### WORK TO DO
From the entries below, copy every line where the string "script" appears.

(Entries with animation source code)
○ ○ ○

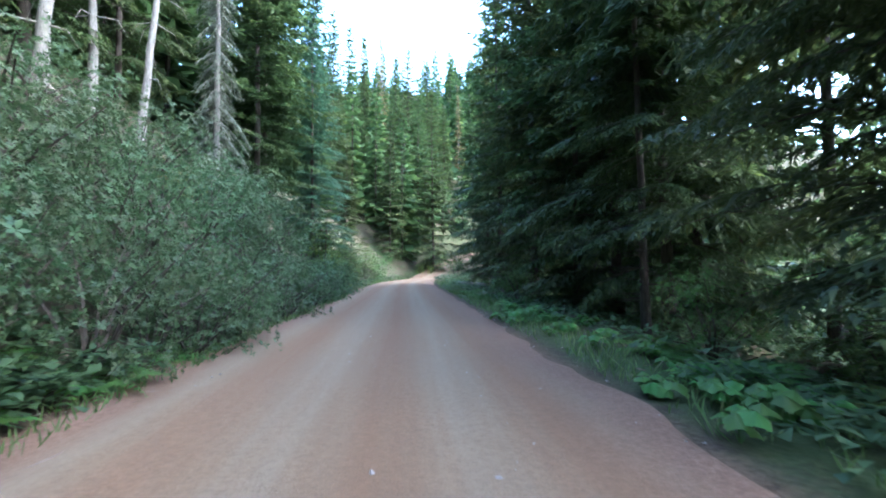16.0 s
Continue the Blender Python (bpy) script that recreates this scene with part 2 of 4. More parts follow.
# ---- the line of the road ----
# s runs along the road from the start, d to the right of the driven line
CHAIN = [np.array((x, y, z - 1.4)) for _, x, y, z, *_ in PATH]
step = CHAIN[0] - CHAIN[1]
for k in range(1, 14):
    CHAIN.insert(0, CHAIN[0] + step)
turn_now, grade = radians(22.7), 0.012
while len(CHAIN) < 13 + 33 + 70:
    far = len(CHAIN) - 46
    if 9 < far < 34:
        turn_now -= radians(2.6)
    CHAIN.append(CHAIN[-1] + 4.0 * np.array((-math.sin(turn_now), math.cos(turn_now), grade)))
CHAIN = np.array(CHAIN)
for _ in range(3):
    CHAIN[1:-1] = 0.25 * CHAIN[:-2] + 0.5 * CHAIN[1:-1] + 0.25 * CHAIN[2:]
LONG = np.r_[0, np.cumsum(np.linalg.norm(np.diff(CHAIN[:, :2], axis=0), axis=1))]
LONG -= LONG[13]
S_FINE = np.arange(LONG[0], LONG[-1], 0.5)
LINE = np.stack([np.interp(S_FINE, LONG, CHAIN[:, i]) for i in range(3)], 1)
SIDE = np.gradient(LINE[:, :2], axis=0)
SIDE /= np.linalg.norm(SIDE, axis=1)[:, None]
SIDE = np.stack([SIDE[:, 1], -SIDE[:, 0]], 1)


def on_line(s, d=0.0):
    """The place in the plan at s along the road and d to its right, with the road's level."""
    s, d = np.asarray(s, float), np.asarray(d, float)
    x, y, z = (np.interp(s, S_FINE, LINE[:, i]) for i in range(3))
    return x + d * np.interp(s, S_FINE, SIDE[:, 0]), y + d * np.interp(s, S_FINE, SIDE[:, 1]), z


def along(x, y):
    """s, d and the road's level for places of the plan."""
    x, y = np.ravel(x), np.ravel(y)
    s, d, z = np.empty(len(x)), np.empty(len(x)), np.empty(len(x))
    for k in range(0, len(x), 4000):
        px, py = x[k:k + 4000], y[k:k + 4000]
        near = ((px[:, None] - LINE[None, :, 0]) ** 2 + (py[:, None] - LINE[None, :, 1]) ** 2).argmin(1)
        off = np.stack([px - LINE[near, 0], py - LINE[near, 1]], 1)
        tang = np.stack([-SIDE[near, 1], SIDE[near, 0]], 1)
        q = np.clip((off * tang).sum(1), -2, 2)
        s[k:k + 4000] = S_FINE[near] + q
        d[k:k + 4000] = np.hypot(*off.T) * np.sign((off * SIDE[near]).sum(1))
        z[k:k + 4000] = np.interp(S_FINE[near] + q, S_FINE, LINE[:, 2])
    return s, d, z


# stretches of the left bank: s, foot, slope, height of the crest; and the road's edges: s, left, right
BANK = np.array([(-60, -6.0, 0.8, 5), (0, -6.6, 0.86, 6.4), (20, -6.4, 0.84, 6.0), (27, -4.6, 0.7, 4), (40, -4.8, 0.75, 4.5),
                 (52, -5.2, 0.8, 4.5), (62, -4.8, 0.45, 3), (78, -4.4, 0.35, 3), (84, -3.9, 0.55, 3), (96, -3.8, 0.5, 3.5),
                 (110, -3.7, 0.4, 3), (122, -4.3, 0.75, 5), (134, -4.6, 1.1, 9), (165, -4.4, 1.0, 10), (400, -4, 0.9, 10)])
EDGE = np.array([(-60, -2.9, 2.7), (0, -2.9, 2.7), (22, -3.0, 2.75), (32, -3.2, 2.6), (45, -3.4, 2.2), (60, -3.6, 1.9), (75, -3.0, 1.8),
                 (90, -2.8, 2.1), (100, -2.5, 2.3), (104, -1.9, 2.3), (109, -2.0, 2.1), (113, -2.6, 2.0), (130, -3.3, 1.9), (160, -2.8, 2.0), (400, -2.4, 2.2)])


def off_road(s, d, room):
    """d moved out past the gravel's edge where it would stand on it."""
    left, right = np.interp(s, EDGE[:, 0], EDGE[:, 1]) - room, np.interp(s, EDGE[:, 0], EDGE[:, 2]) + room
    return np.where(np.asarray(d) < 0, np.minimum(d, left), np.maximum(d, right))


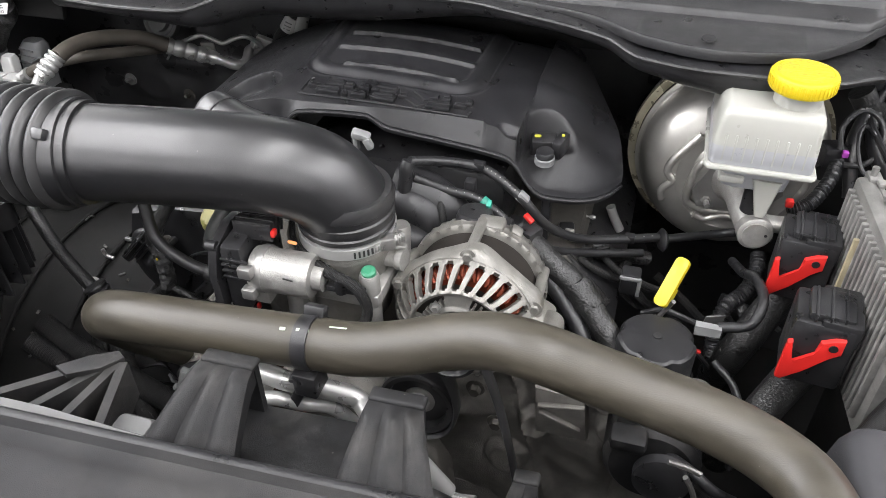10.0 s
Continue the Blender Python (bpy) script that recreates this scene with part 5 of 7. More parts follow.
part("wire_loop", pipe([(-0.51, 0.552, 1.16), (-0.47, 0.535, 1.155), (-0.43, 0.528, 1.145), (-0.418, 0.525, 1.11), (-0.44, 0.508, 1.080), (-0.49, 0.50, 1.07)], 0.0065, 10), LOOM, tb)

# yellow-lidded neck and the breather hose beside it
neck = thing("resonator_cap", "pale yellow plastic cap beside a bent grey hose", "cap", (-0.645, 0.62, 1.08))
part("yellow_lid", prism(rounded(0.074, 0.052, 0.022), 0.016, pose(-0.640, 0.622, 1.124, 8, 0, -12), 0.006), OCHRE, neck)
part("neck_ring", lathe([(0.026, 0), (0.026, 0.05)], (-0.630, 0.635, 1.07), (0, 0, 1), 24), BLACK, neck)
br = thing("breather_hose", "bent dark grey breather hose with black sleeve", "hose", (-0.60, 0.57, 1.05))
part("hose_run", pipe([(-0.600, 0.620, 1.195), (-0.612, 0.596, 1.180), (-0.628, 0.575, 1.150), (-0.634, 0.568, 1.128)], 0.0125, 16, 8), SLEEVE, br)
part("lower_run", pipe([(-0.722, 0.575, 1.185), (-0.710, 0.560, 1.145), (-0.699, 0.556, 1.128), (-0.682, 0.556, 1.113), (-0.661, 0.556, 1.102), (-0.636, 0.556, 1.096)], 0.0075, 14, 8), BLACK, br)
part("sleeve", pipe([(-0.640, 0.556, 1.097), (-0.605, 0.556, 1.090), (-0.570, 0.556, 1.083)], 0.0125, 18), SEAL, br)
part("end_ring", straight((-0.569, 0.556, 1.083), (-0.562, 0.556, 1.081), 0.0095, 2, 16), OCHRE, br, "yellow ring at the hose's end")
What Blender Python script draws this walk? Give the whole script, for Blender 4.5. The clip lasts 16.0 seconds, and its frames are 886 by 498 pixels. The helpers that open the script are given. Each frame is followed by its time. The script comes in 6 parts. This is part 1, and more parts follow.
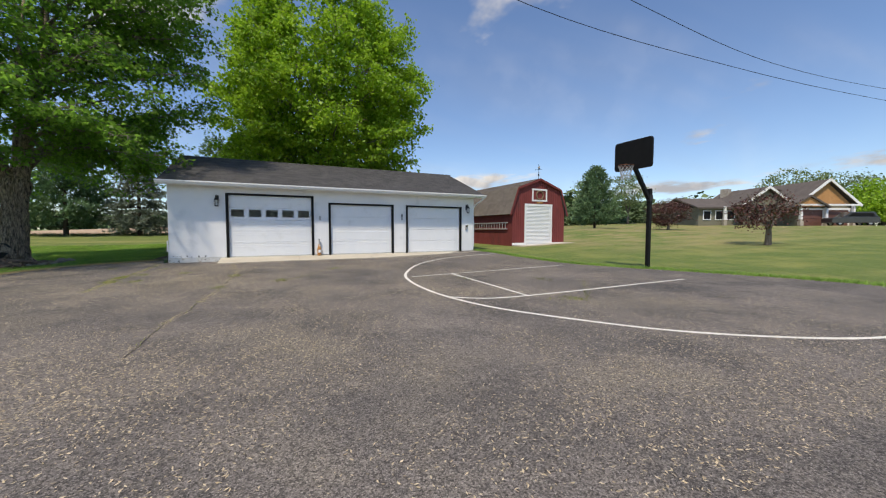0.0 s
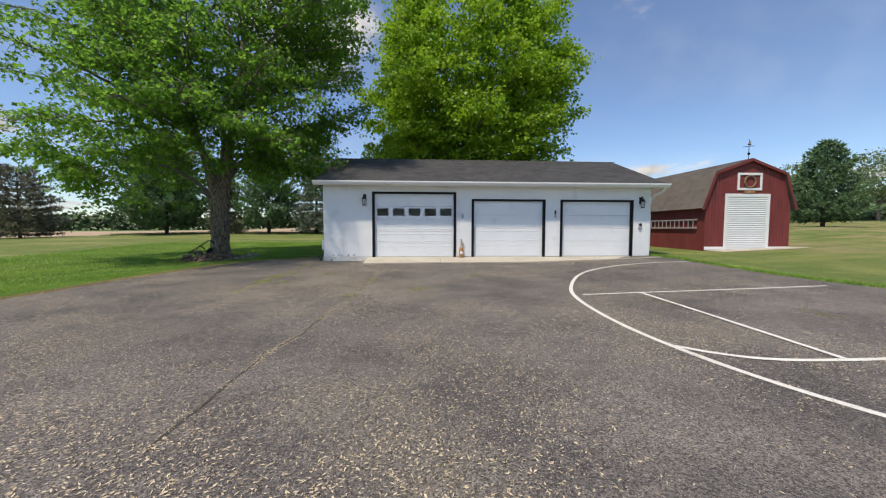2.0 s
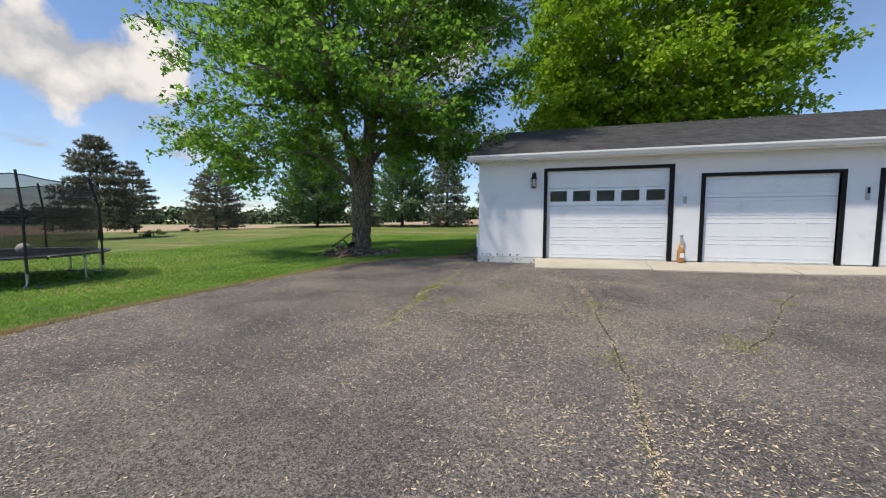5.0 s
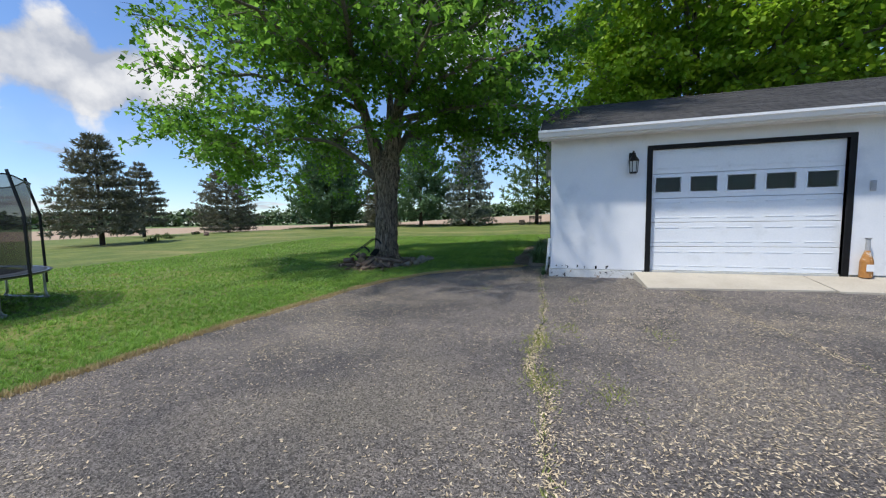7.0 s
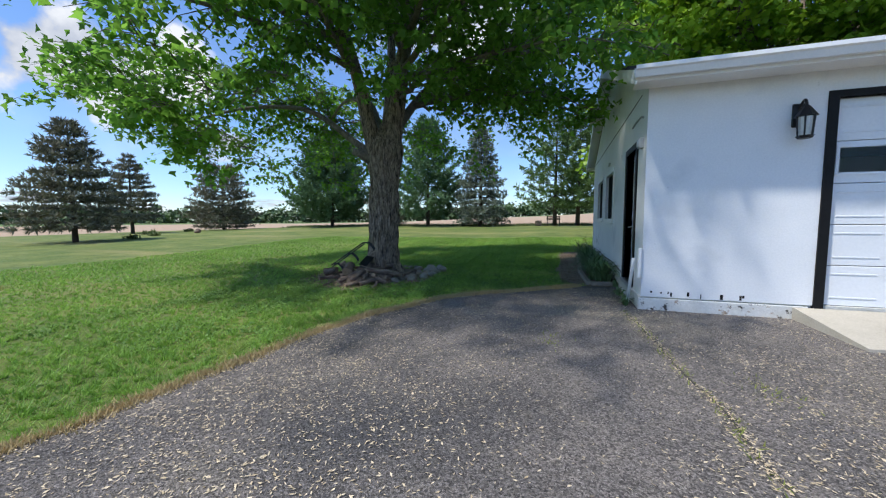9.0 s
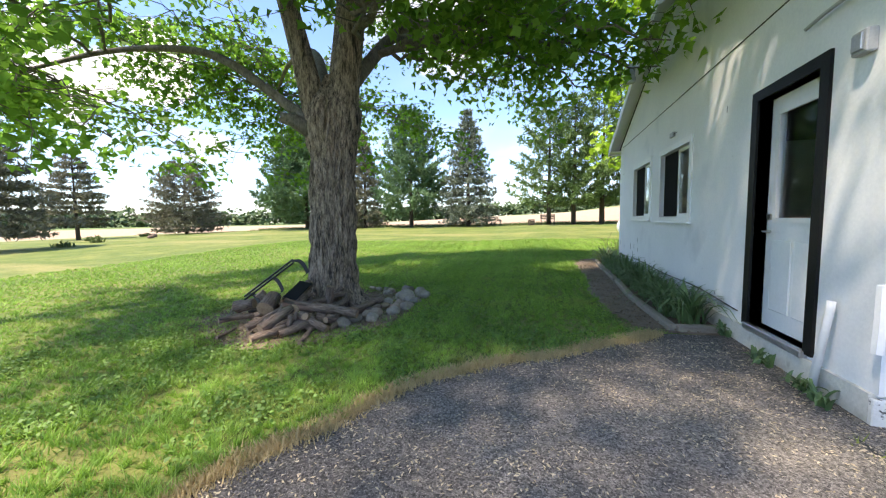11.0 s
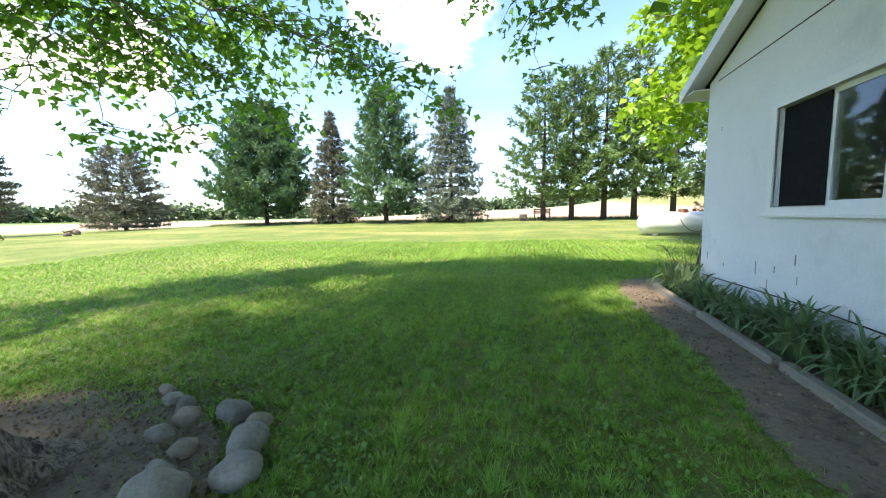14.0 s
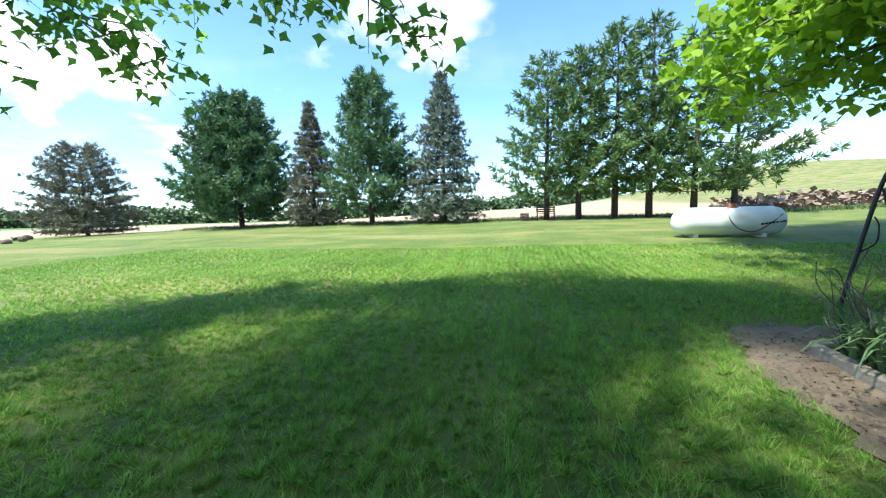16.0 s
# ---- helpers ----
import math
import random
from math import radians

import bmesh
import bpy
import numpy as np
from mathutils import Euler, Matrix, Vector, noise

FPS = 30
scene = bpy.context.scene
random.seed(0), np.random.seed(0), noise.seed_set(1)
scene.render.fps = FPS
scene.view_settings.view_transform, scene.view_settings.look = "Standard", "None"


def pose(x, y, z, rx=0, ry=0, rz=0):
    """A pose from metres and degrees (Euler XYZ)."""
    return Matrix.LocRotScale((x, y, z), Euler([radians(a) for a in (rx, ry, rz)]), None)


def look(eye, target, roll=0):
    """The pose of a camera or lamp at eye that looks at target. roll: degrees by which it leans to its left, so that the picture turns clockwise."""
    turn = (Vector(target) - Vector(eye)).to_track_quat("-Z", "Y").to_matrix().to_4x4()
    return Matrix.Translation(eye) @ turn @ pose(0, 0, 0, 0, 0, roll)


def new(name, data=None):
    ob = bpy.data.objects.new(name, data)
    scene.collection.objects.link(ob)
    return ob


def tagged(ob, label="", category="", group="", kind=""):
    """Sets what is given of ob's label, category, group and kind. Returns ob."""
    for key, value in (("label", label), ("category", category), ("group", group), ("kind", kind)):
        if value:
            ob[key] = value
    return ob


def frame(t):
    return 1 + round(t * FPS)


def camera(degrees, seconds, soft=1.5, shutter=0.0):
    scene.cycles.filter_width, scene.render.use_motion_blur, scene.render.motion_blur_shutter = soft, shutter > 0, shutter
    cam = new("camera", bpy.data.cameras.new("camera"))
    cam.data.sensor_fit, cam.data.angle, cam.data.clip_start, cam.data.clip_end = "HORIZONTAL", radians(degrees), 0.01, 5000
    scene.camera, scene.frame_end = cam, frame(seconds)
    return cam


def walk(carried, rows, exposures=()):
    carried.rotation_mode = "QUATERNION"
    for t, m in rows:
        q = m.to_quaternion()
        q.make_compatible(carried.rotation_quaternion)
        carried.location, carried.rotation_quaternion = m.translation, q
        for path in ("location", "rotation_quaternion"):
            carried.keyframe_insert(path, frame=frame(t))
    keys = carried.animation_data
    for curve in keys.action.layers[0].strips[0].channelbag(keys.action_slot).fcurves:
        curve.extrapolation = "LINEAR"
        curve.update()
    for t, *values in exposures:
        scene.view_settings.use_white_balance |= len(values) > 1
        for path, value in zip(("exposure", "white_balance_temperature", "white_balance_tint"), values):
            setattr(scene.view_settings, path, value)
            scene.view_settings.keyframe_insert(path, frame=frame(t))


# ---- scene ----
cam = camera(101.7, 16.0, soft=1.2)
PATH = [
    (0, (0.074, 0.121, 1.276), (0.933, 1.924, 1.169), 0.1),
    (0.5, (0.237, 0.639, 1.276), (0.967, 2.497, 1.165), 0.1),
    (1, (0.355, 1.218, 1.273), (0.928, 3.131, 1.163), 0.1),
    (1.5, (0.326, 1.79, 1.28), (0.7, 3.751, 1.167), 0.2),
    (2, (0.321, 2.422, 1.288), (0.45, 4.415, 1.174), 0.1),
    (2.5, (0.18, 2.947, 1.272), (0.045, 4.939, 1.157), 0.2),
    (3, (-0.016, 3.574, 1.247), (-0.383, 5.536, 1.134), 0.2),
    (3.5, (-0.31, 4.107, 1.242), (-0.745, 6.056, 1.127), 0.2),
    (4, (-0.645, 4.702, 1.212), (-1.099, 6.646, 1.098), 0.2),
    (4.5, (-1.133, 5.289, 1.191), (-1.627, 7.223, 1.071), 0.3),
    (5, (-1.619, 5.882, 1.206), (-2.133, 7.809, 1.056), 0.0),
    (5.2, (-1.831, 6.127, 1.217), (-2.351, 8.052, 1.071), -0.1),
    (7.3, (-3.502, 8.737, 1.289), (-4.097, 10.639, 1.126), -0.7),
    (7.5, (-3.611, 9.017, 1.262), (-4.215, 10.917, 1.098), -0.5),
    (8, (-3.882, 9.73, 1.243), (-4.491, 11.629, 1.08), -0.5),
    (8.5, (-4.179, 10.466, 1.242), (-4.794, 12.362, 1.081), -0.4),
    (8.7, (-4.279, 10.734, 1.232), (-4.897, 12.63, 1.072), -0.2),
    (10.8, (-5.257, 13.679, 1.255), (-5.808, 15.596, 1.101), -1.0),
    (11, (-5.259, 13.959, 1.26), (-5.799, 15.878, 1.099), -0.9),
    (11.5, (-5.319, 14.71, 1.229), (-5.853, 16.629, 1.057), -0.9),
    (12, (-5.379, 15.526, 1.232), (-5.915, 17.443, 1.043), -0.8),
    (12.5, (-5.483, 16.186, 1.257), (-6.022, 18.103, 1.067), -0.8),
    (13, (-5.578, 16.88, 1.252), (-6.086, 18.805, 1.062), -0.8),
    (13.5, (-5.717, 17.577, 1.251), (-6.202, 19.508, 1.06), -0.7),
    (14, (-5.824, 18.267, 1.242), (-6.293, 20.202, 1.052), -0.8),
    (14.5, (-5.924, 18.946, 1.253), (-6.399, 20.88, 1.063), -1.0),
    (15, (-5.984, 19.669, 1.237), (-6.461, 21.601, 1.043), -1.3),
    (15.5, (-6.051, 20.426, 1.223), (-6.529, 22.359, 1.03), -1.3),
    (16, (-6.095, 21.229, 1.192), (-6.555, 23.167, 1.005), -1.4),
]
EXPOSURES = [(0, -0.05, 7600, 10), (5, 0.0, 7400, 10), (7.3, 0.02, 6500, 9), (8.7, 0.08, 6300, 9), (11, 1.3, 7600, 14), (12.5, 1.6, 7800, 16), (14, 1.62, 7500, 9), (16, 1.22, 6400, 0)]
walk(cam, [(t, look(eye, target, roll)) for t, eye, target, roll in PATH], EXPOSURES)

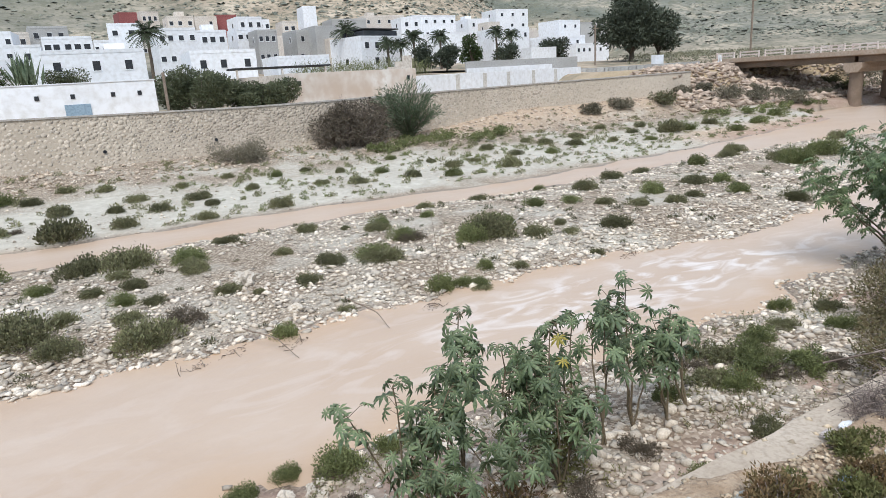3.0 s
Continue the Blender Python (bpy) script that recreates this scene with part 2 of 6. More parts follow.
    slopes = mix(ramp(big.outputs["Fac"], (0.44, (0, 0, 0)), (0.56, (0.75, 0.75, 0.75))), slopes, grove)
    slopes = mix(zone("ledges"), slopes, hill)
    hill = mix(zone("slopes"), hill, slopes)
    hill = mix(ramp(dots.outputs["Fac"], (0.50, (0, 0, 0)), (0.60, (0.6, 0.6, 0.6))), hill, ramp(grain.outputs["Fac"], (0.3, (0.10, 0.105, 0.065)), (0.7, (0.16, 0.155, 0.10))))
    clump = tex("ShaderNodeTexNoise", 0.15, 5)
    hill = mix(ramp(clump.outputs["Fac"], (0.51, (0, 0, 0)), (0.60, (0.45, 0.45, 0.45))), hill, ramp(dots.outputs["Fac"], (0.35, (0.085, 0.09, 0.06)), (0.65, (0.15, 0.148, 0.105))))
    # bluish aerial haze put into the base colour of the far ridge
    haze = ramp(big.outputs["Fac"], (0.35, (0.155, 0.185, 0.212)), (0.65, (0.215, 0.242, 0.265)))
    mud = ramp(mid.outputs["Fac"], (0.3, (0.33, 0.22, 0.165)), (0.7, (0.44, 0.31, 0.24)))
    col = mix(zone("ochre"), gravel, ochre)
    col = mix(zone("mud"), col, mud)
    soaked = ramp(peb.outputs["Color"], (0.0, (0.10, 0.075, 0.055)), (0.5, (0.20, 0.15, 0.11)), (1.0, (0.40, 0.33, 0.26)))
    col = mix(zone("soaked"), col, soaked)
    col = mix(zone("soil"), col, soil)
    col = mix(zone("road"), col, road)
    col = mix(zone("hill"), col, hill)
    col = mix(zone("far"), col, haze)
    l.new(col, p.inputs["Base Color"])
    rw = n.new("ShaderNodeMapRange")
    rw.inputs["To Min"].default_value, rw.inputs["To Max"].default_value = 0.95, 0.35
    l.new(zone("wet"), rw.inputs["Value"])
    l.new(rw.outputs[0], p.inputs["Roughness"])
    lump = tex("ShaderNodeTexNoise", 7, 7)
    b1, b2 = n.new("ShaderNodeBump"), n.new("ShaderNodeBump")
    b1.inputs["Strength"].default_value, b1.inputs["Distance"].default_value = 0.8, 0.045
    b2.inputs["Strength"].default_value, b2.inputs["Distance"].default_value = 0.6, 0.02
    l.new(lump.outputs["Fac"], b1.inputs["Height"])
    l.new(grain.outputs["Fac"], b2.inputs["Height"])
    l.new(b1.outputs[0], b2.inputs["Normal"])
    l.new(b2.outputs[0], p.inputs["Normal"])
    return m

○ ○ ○

### EXERCISE ANSWER
Continue the Blender Python (bpy) script that recreates this scene with part 2 of 4. More parts follow.
Continue the Blender Python (bpy) script that recreates this scene with part 5 of 7. More parts follow.
What Blender Python script draws this walk? Give the whole script, for Blender 4.5. The clip lasts 16.0 seconds, and its frames are 886 by 498 pixels. The helpers that open the script are given. Each frame is followed by its time. The script comes in 6 parts. This is part 1, and more parts follow.
Continue the Blender Python (bpy) script that recreates this scene with part 2 of 6. More parts follow.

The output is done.